For the left (influenced by Rousseau), only through the overcoming of human “nature” (appearing always in just such quotes) can human liberation and true autonomy be achieved. The Pill is just one way that human nature is to be mastered; so, too, the ability to safely and surgically extract a fetus; to engage in embryonic stem-cell research; to redefine marriage without regard to considerations of reproduction; and, for a growing number, the hope of immortality through the project of “transhumanism.” However, the natural world is regarded as inviolable, a space that should bear no imprint of human exploitation.

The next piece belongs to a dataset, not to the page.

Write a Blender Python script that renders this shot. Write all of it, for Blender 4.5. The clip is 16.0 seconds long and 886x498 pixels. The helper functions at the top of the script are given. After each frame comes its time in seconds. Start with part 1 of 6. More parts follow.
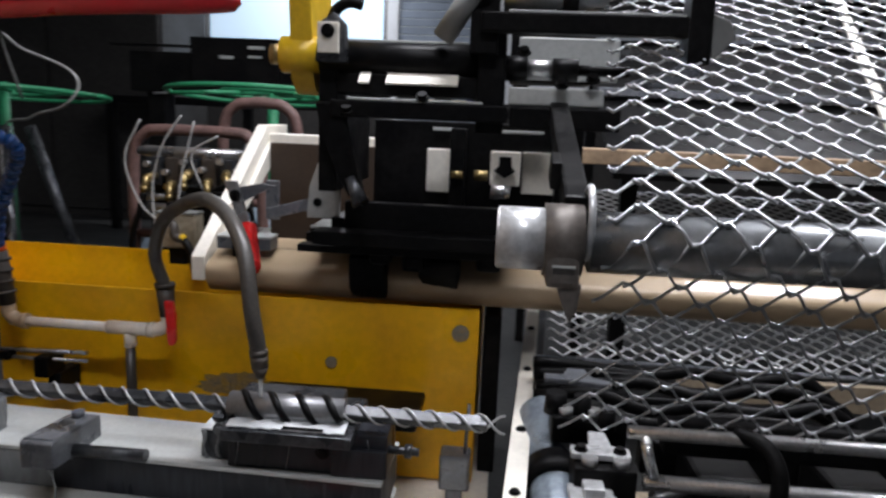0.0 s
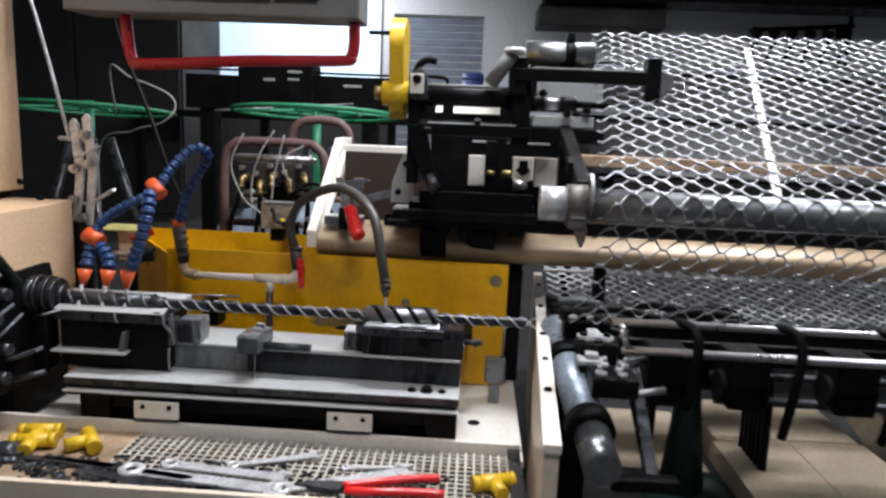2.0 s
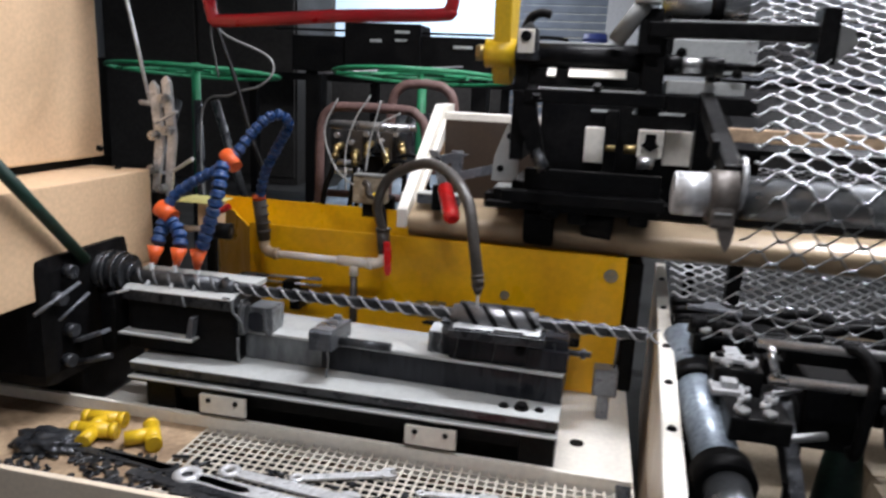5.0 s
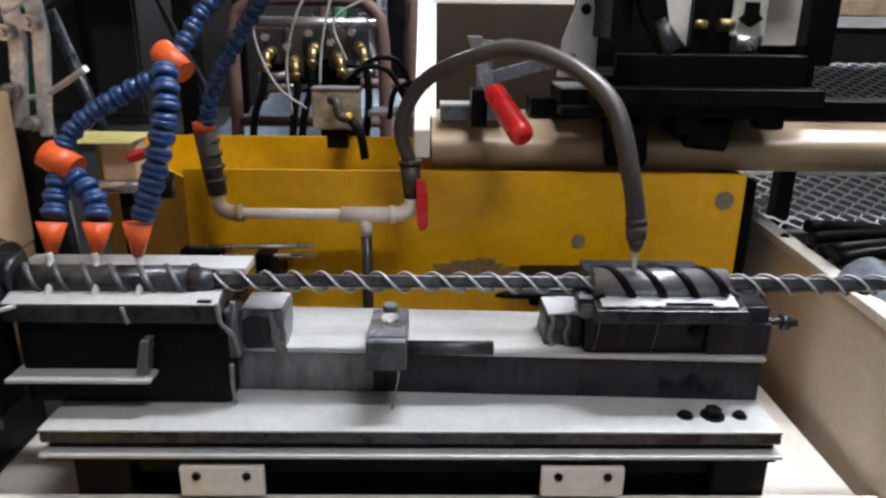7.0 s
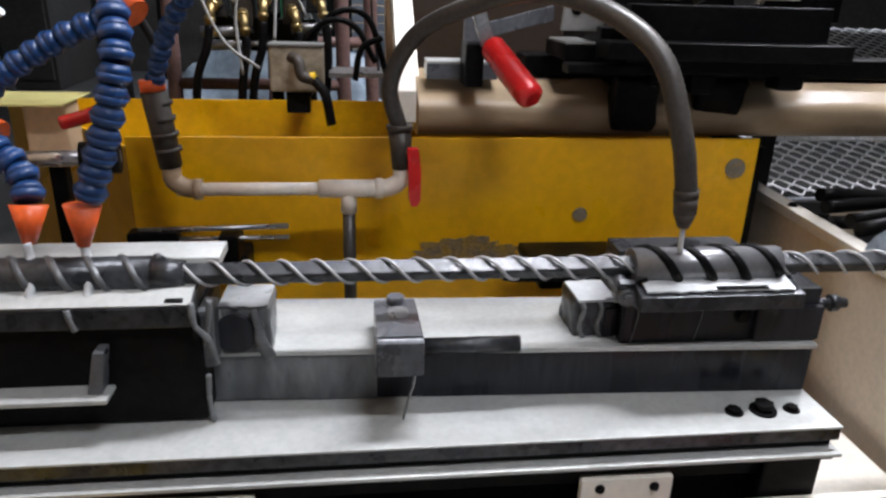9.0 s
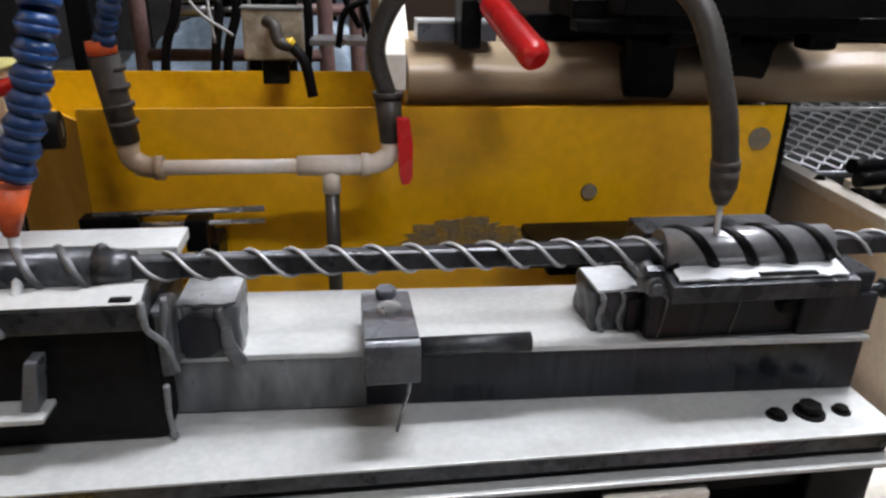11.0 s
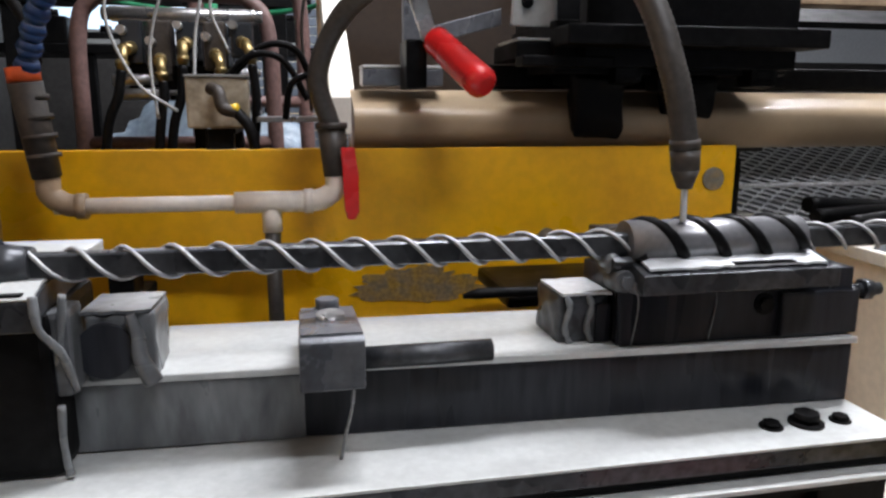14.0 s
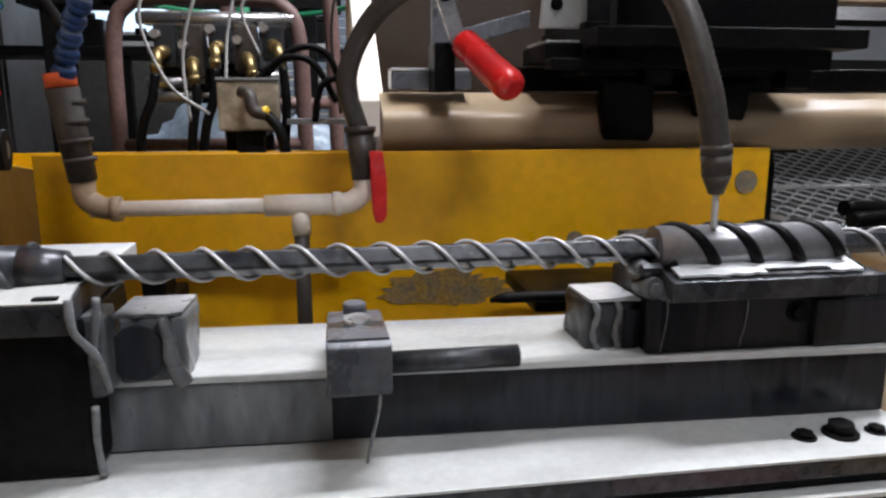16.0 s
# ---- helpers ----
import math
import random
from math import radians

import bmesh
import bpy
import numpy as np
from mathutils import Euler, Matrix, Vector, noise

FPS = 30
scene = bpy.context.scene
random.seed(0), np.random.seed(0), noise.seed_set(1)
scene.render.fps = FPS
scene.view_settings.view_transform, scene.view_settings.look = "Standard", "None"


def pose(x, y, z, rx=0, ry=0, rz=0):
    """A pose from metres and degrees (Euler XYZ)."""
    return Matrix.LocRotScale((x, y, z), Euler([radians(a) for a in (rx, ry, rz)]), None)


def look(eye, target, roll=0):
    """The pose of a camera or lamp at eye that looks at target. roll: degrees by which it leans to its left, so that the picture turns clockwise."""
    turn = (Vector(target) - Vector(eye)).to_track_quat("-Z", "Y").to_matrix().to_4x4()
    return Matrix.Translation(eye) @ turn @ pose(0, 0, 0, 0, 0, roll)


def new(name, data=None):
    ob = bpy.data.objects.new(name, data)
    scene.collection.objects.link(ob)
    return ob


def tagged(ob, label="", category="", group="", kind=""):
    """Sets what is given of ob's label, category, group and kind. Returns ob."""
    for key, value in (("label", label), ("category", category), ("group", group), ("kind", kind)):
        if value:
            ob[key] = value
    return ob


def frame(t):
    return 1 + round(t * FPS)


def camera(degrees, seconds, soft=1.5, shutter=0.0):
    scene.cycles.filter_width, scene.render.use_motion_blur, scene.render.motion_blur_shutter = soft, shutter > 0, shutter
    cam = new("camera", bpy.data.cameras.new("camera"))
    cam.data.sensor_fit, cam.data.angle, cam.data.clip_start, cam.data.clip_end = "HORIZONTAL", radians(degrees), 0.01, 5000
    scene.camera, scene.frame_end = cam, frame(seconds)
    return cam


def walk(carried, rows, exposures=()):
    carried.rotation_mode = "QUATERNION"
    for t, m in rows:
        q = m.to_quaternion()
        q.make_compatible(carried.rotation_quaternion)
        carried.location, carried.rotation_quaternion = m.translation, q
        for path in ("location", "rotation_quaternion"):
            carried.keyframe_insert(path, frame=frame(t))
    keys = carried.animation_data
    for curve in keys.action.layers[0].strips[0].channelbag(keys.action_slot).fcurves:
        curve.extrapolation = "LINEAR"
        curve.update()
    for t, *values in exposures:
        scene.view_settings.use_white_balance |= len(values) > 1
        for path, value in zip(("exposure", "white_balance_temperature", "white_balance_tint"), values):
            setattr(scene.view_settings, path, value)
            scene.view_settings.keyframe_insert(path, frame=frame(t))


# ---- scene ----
cam = camera(64.6, 16.0, soft=2.5, shutter=0.5)
PATH = [
    (0, (-0.241, 0.389, 1.355), (-0.401, 2.348, 0.984), 2.4),
    (0.5, (-0.416, 0.306, 1.368), (-0.367, 2.268, 0.98), 1.9),
    (1, (-0.488, 0.077, 1.4), (-0.745, 2.033, 1.07), 2.0),
    (1.5, (-0.481, -0.166, 1.402), (-0.723, 1.795, 1.093), 1.2),
    (2, (-0.429, -0.536, 1.378), (-0.518, 1.432, 1.032), 2.4),
    (2.5, (-0.393, -0.678, 1.385), (-0.481, 1.294, 1.067), 1.7),
    (3, (-0.396, -0.688, 1.38), (-0.522, 1.286, 1.086), 1.0),
    (3.5, (-0.393, -0.651, 1.376), (-0.482, 1.327, 1.093), 2.1),
    (4, (-0.372, -0.467, 1.37), (-0.581, 1.489, 1.01), 2.4),
    (4.5, (-0.307, -0.227, 1.402), (-0.628, 1.708, 1.011), 4.1),
    (5, (-0.427, -0.166, 1.384), (-0.826, 1.74, 0.928), 2.8),
    (7.5, (-1.162, 0.666, 1.194), (-1.016, 2.537, 0.503), 0.9),
    (8, (-1.198, 0.702, 1.21), (-0.989, 2.55, 0.475), 1.5),
    (8.5, (-1.214, 0.725, 1.182), (-0.984, 2.581, 0.471), 1.7),
    (11, (-1.204, 0.895, 1.106), (-0.943, 2.724, 0.338), 1.3),
    (11.5, (-1.205, 0.955, 0.994), (-0.793, 2.814, 0.383), 0.5),
    (12, (-1.192, 0.956, 0.934), (-0.822, 2.877, 0.516), -0.2),
    (12.5, (-1.2, 0.949, 0.914), (-0.835, 2.874, 0.51), 0.0),
    (13, (-1.202, 0.947, 0.91), (-0.817, 2.867, 0.505), 0.0),
    (13.5, (-1.191, 0.935, 0.915), (-0.795, 2.854, 0.512), 0.2),
    (14, (-1.181, 0.925, 0.91), (-0.796, 2.848, 0.515), 0.1),
    (14.5, (-1.179, 0.929, 0.913), (-0.808, 2.854, 0.521), -0.0),
    (15, (-1.189, 0.934, 0.914), (-0.85, 2.864, 0.515), 0.0),
    (15.5, (-1.191, 0.933, 0.918), (-0.87, 2.866, 0.517), 0.0),
    (16, (-1.179, 0.926, 0.917), (-0.874, 2.863, 0.52), -0.1),
]
EXPOSURES = [(0.0, -0.42), (1.0, -0.02), (5.0, 0.0), (7.5, 0.05), (11.0, 0.1), (12.0, 0.25), (16.0, 0.25)]
walk(cam, [(t, look(eye, target, roll)) for t, eye, target, roll in PATH], EXPOSURES)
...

Like the right, the left reflects the modern divide between nature “out there” and human nature, but now it favors “the environment” over human “nature.”
In both cases, the aim is what Bacon described as “the relief of the human estate,” which has become tantamount to the securing of the greatest expansion of human autonomy. While the left and right appear to fight titanic battles over issues such as the size of the national deficit, both engage in a deeper fundamental shared project of expanding the scope of human autonomy with the assistance of applied science, or “technology.”
And if one finally considers the record, it is the advance of this shared commitment that has proven to be the heart of success of both the right and the left. The right has generally “won” in the economic realm, expanding trade and globalization, while generally losing in the realm of “social issues.” The left has generally won (and continues to gain ground) on these same “social issues,” without decreasing a jot the production and consumption of fossil fuels around the world. There is a reason why a growing number of millenials exhibit a consistent ethic of libertarianism, describing themselves in growing numbers as “socially liberal and economically conservative.” They are the progeny of the marriage (feigned as a battle) between the modern left and the right, Baconians all.
We do “follow the science”—the path laid down by the modern scientific project to master nature—down the path to ever-increasing human autonomy, which in fact requires the architecture of massive government for its achievement. And down this path lies finally the mastery of ourselves, which is also our ultimately complete subjugation. Living autonomously through technology on a ravaged planet might not have been Bacon’s hope, but it is our destiny if we continue to “follow the science.”
Patrick J. Deneen is David A. Potenziani Memorial Associate Professor of Constitutional Studies at the University of Notre Dame.